Hmm cóż praktyka czyni mistrza. Też na poczatku miałem wrażenie, że ku,rwa no nie umiem w to grać i ch,uj, ale po iluś tam próbach w końcu załapiesz o co chodzi.
Najważniejsze na początku to znaleźć broń, która będzie odpowiadać twoim stylowi. Ja zazwyczaj biorę po prostu miecz i tarcze aby mieć czym się chronić wchodząc do nowej lokacji, potem łaże i eksploruje daną lokacje w celu namierzenia skrótów, zebrania potrzebnych rzeczy, tak bez spiny jeśli zgine to trudno (chociaż ilość dusz czasem powoduje nerwowe zagrywki) i odpalanie ognisk. Ważną rzeczą jest levelowanie więc postaw sobie za cel, że na poczatku dodasz chociaż po 15 punktów zdrowia i staminy potem zależnie od broni (przeczytaj co to lvl scalling na wiki) inwestujesz w inne skille zależnie od skalingu danej broni.
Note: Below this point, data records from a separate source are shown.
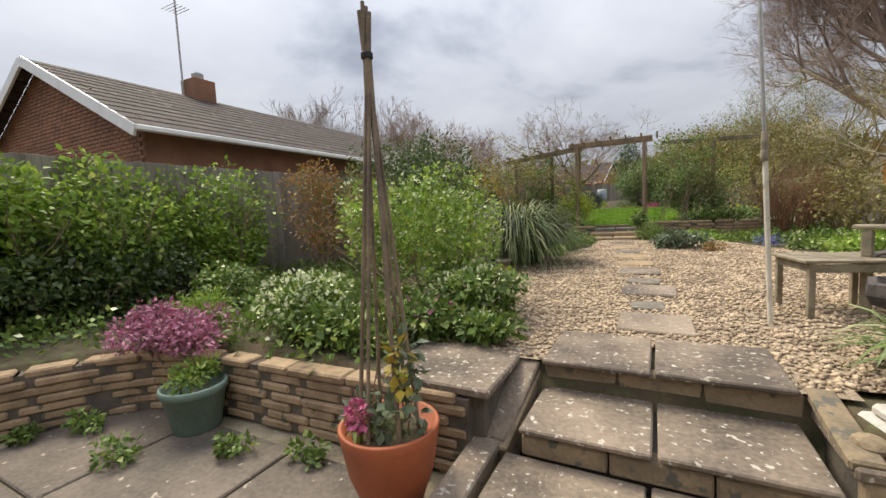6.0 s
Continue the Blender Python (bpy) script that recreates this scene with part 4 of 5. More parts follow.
for k in range(5):
    a = k * 1.3
    bm = bmesh.new()
    bmesh.ops.create_icosphere(bm, subdivisions=2, radius=0.06)
    for vt in bm.verts:
        vt.co *= 1 + 0.25 * noise.noise(vt.co * 12 + Vector((k, 0, 0)))
        vt.co.z *= 0.6
    st = part("stone", bm, M_OLDSTONE if k % 2 else M_BUFF)
    st.location = ((1.78, 3.32, 0.265), (2.22, 3.40, 0.262), (2.27, 3.62, 0.262), (1.82, 3.78, 0.258), (2.2, 3.8, 0.26))[k]
    tagged(st, "rounded brown stone on the bird bath platform", "stone", "stones by the bird bath")

# stones lying along the kerb
r = np.random.default_rng(3)
pv, pf = [], []
OCT = np.array([(1, 0, 0), (-1, 0, 0), (0, 1, 0), (0, -1, 0), (0, 0, 1), (0, 0, -1)], float)
OF = np.array([(0, 2, 4), (2, 1, 4), (1, 3, 4), (3, 0, 4), (2, 0, 5), (1, 2, 5), (3, 1, 5), (0, 3, 5)])


def pebbles(name, xy, z, size, mat, label, seed, flat=0.6):
    r = np.random.default_rng(seed)
    n = len(xy)
    s = size * r.uniform(0.5, 1.4, (n, 1, 1)) * r.uniform(0.6, 1.3, (n, 1, 3)) * np.array([1, 1, flat])
    p = OCT[None] * s + r.normal(0, 0.12, (n, 6, 3)) * size
    a = r.uniform(0, 6.28, n)
    t = r.normal(0, 0.35, n)
    c, q = np.cos(a)[:, None], np.sin(a)[:, None]
    x, y = p[..., 0] * c - p[..., 1] * q, p[..., 0] * q + p[..., 1] * c
    zz = p[..., 2] + x * t[:, None] * 0.5
    v = np.stack([x + xy[:, 0:1], y + xy[:, 1:2], zz + z[:, None]], -1).reshape(-1, 3)
    f = (np.arange(n)[:, None, None] * 6 + OF[None]).reshape(-1, 3)
    return tagged(mesh_np(name, v, f, mat), label, "gravel", kind="stuff")


pts = []
for (x0, y0), (x1, y1) in zip(KERB[1:], KERB[2:]):
    for k in range(34):
        u = r.random()
        pts.append((x0 + (x1 - x0) * u - abs(r.normal(0, 0.07)) - 0.03, y0 + (y1 - y0) * u - abs(r.normal(0, 0.08)) - 0.03))
pts = np.array(pts)
pebbles("kerb_pebbles", pts, np.full(len(pts), 0.014), 0.026, M_STONE, "loose pebbles along the curved kerb", 5)


def scatter(poly, n, seed, keep=lambda x, y: True):
    r = np.random.default_rng(seed)
    xs, ys = [p[0] for p in poly], [p[1] for p in poly]
    out = []
    while len(out) < n:
        x, y = r.uniform(min(xs), max(xs)), r.uniform(min(ys), max(ys))
        if side(poly, x, y) and keep(x, y):
            out.append((x, y))
    return np.array(out)


STEPPING = [(1.06, 4.66, 0.50, 0.52), (1.0, 5.20, 0.26, 0.26), (1.0, 5.88, 0.50, 0.50), (0.94, 6.42, 0.34, 0.30), (0.88, 7.1, 0.47, 0.52), (0.79, 7.86, 0.50, 0.50), (0.70, 8.67, 0.50, 0.48), (0.61, 9.36, 0.42, 0.36), (0.52, 10.05, 0.50, 0.45), (0.43, 10.7, 0.48, 0.42), (0.35, 11.25, 0.5, 0.4), (0.26, 11.65, 0.55, 0.32)]


def off_slab(x, y):
    return not any(abs(x - a) < w / 2 - 0.01 and abs(y - b) < h / 2 - 0.01 for a, b, w, h in STEPPING)


pts = scatter(GRAVEL, 32000, 6, off_slab)
pebbles("gravel_stones", pts, np.array([gravel_z(x, y) + 0.006 for x, y in pts]), 0.019, M_STONE, "loose beige and brown pea gravel", 7)
pts = scatter(LOW_GRAVEL, 11000, 8, lambda x, y: x > 2.2 and y > -2.1)
pebbles("yard_gravel_stones", pts, np.full(len(pts), 0.002), 0.013, M_STONE, "small beige gravel in the yard", 9)
spath = thing("stepping_path", "line of square sandstone stepping slabs in gravel", "path", kind="structure")
for k, (x, y, w, h) in enumerate(STEPPING):
    PIECES.append(("slab", slab_mesh(w, h, 0.05, bevel=0.01), M_SANDSLAB if k in (5, 6, 8, 10) else M_OLDSTONE if k in (1, 3, 7) else M_SLAB, spath, pose(x, y, gravel_z(x, y) + 0.022, 0.6 * math.sin(k), 0.8 * math.cos(k * 2), 3 * math.sin(k * 1.7))))

# ---- bird bath, bench, table, pole ----
bath = thing("bird_bath", "whitewashed stone bird bath with dark hexagonal bowl", "bird bath", (2.0, 3.47, 0.228), 12)
part("foot", box_bm(0.30, 0.30, 0.06, (0, 0, 0), 0.015), M_WHITEWASH, bath)
part("foot", box_bm(0.24, 0.24, 0.05, (0, 0, 0.06), 0.015), M_WHITEWASH, bath)
for k in range(6):
    for i in range(2):
        w = (0.085, 0.07, 0.095)[(k + i) % 3]
        part("stone", box_bm(w, 0.155, 0.066, ((-0.04 if i == 0 else 0.045), 0.003 * ((k * 7) % 3), 0.11 + 0.067 * k), 0.008), M_WHITEWASH, bath)
rg = [(0, 0.515), (0.12, 0.515), (0.205, 0.55), (0.22, 0.585), (0.215, 0.63), (0.185, 0.635), (0.155, 0.60), (0, 0.585)]
v, f = lathe(rg, 6)
v = [(x * (1 + 0.06 * noise.noise((x * 9, y * 9, z * 9))), y * (1 + 0.06 * noise.noise((y * 9, x * 9, z * 5))), z) for x, y, z in v]
raw("bowl", v, f, M_DARKSTONE, bath)
raw("basin", *lathe([(0, 0.606), (0.155, 0.606)], 6), material("rusty_silt", (0.13, 0.055, 0.04), (0.07, 0.035, 0.03), 9, 0.5, 0.3, 40), bath)

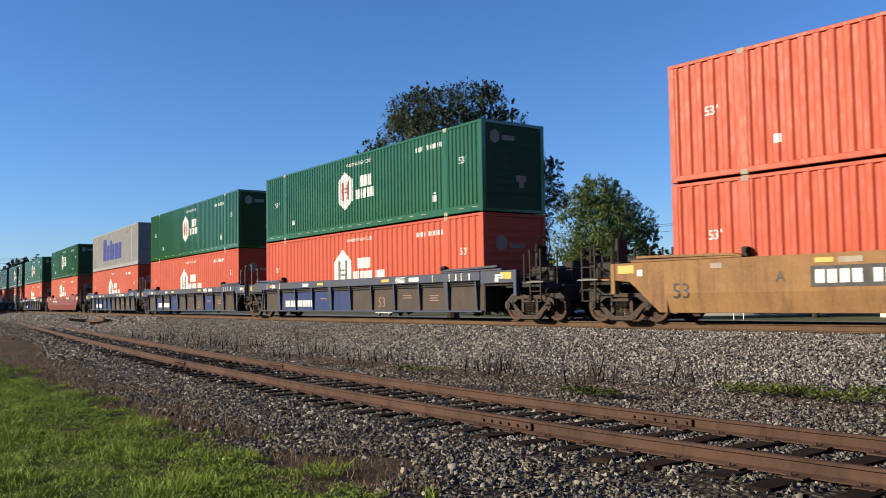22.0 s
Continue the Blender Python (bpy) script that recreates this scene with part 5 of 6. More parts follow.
tree("small tree standing on the lawn", (-29.0, -13.2, 0.0), [(0, 0, 4.6, 1.5), (0.5, 0.3, 3.6, 1.7), (-0.6, -0.2, 3.2, 1.6)], 0.14, 2, LEAF_DARK, 4000, 0.16, 22)
tree("round tree far beyond the bend", (-178.0, 68.0, 0.5), [(0, 0, 9.5, 4.2), (-3, 0, 7.5, 3.5), (3, 0, 8, 3.5), (0, 0, 4.5, 4)], 0.3, 4, LEAF_FAR, 5000, 0.3, 23)
tree_belt("far_tree_belt", ((-230, 205), (-60, 245)), 19, 11, 36000, "distant belt of green trees", 0.6)
tree_belt("far_tree_belt", ((-330, 60), (-215, 160)), 13, 12, 8000, "distant belt of green trees", 0.7)
tree_belt("far_tree_belt", ((-206, 37), (-235, 78)), 10, 13, 30000, "dark belt of trees beyond the bend of the line", 0.3)
tree_belt("far_tree_belt", ((-262, 42), (-196, 36)), 12, 16, 34000, "dark belt of trees beyond the bend of the line", 0.3)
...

Co do zebrania wpier.dolu od bossa i potem lecenia do niego na pałe - to zależy, czasem da się ominąc mobki i wlecieć a czasem zgarniesz sromotny wpierdul i kilka estusów wytracisz i będzie dupa zbita. Aha bardzo ważne żeby znaleźć item, który pozwala na noszenie większej ilości estusów (max chyba +5 ale juz pamietam, grałem z rok temu)
No a pózniej to już z górki, zależnie od bossa musisz na uczyć się grać z lockiem/bez, nie być chciwy no i mieć odpowiednio niski equip load aby móc robić rolle, które są niezbędne dla noobka w tej grze (pózniej można się bawić w tanki czy inne buildy pod parry)
Jak się nie zniechęcisz przez poczatkowe porażki i łykniesz bakcyla to już jesteś w domu. Polecam w sumie zacząć od Bloodborne bo gra to taka pigułka soulsów, wzięte wszystko co najlepsze i skondensowane w jednej kompletnej grze.